[start]
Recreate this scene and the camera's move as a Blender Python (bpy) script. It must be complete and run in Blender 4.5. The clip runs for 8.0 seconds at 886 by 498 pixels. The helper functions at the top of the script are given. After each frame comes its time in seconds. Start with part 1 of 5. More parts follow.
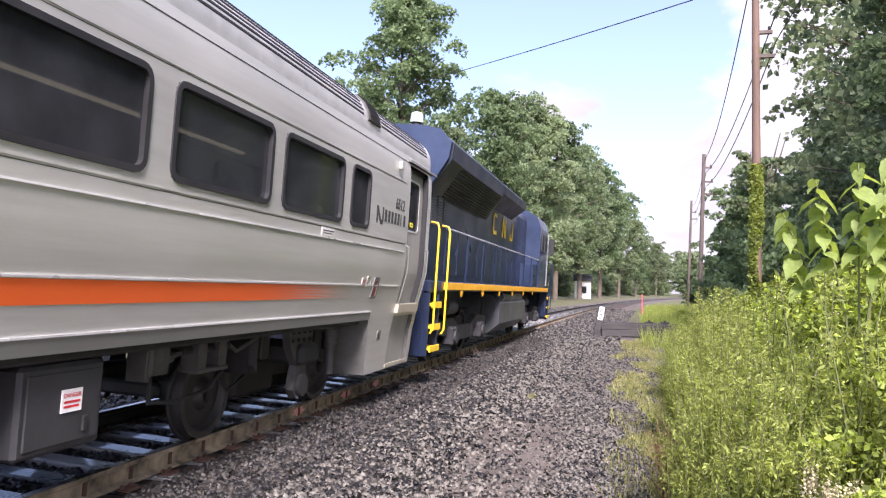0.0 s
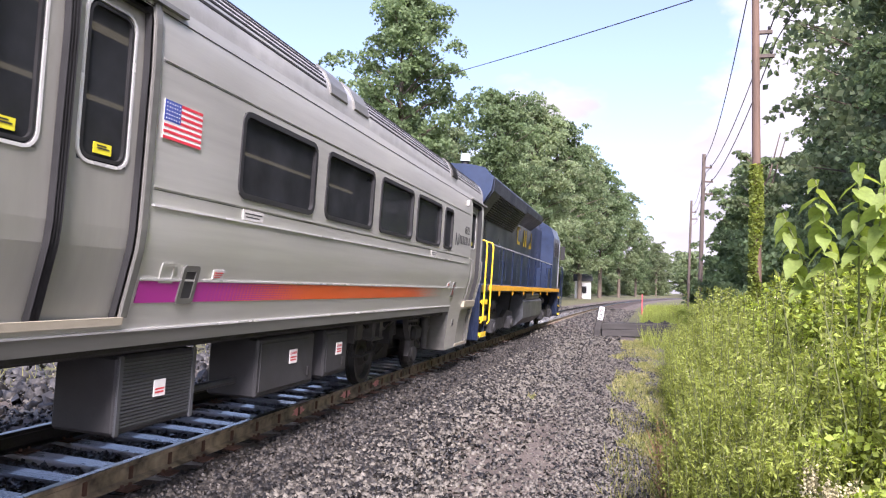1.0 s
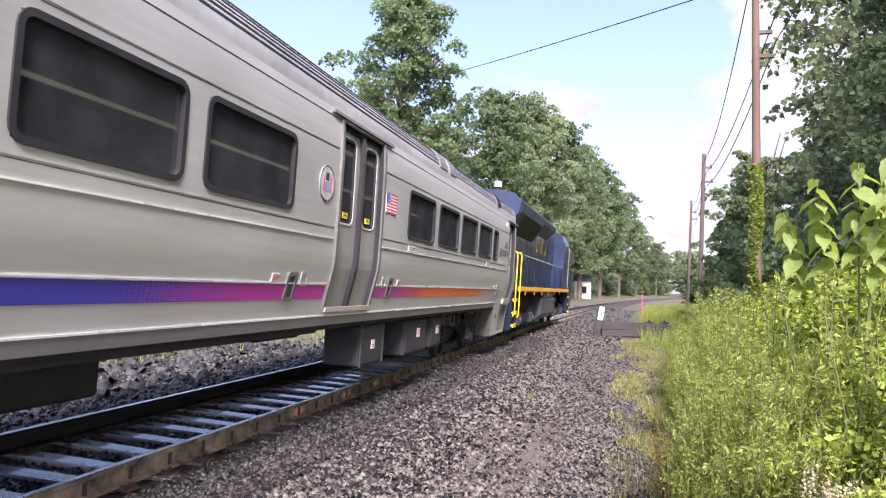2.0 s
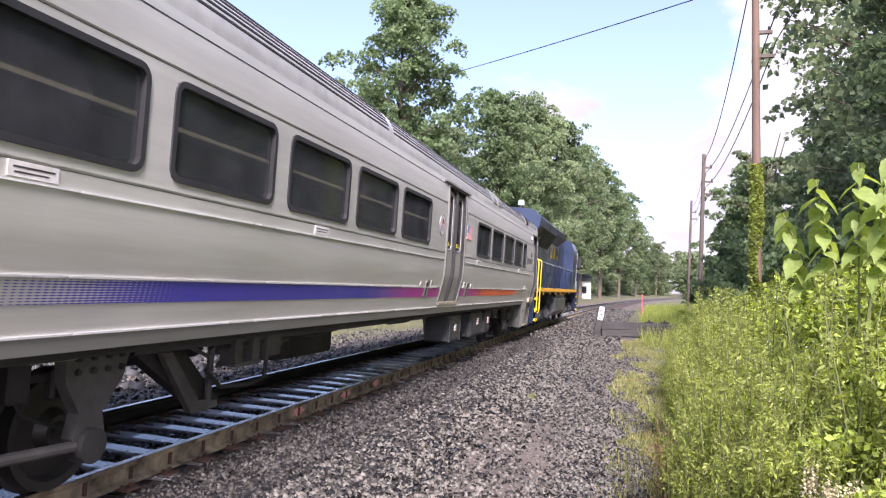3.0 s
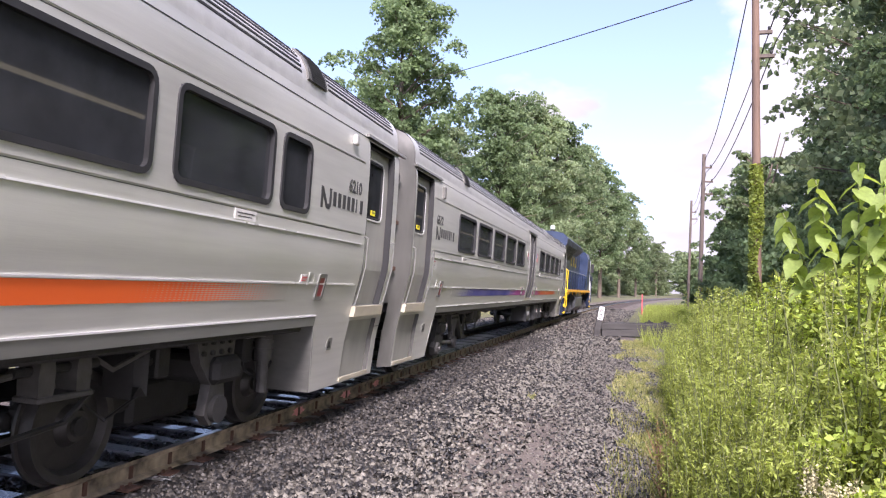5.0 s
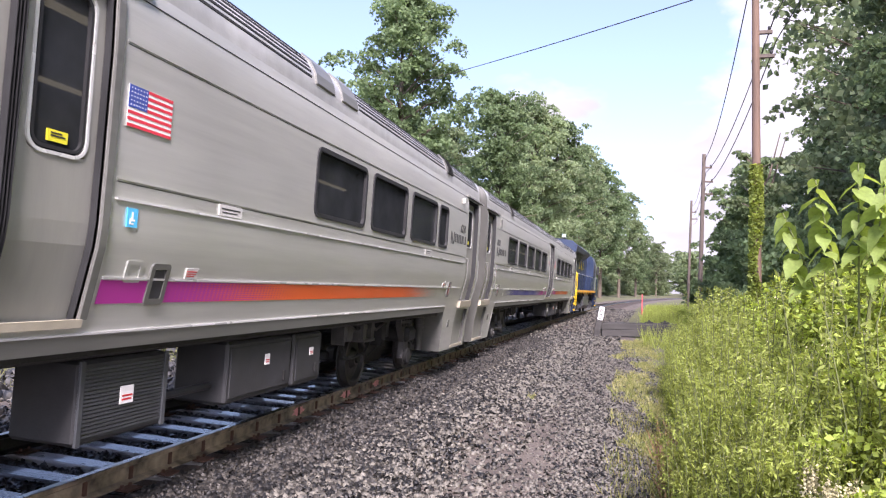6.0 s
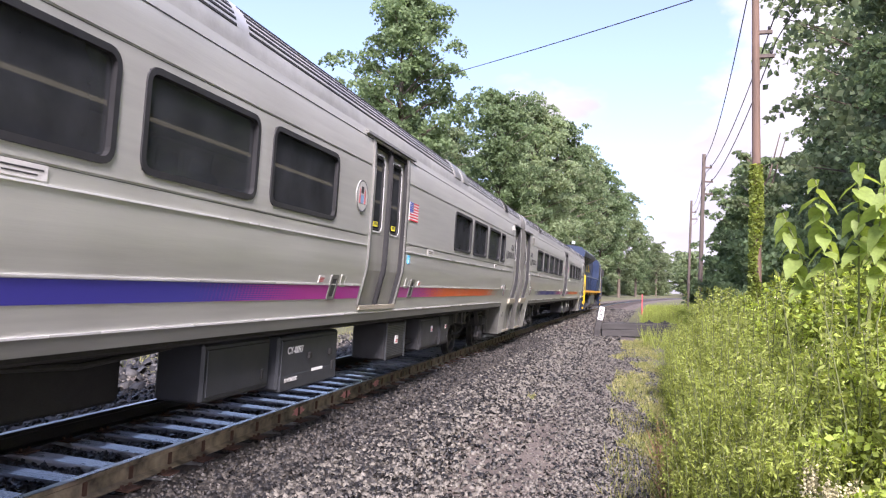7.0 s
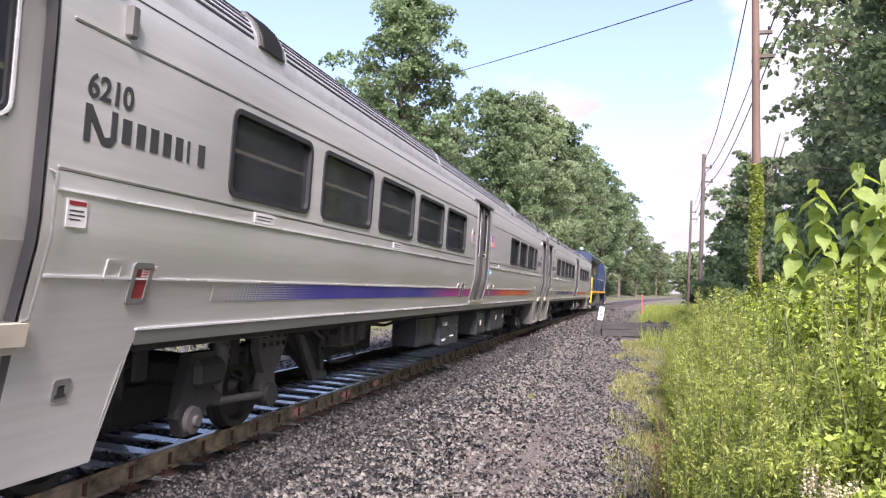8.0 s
[end]
Go through the listing above and write it out again exactly, dropping the pictures.

◆ RESPONSE
Recreate this scene and the camera's move as a Blender Python (bpy) script. It must be complete and run in Blender 4.5. The clip runs for 8.0 seconds at 886 by 498 pixels. The helper functions at the top of the script are given. After each frame comes its time in seconds. Start with part 1 of 5. More parts follow.
0.0 s
1.0 s
2.0 s
3.0 s
5.0 s
6.0 s
7.0 s
8.0 s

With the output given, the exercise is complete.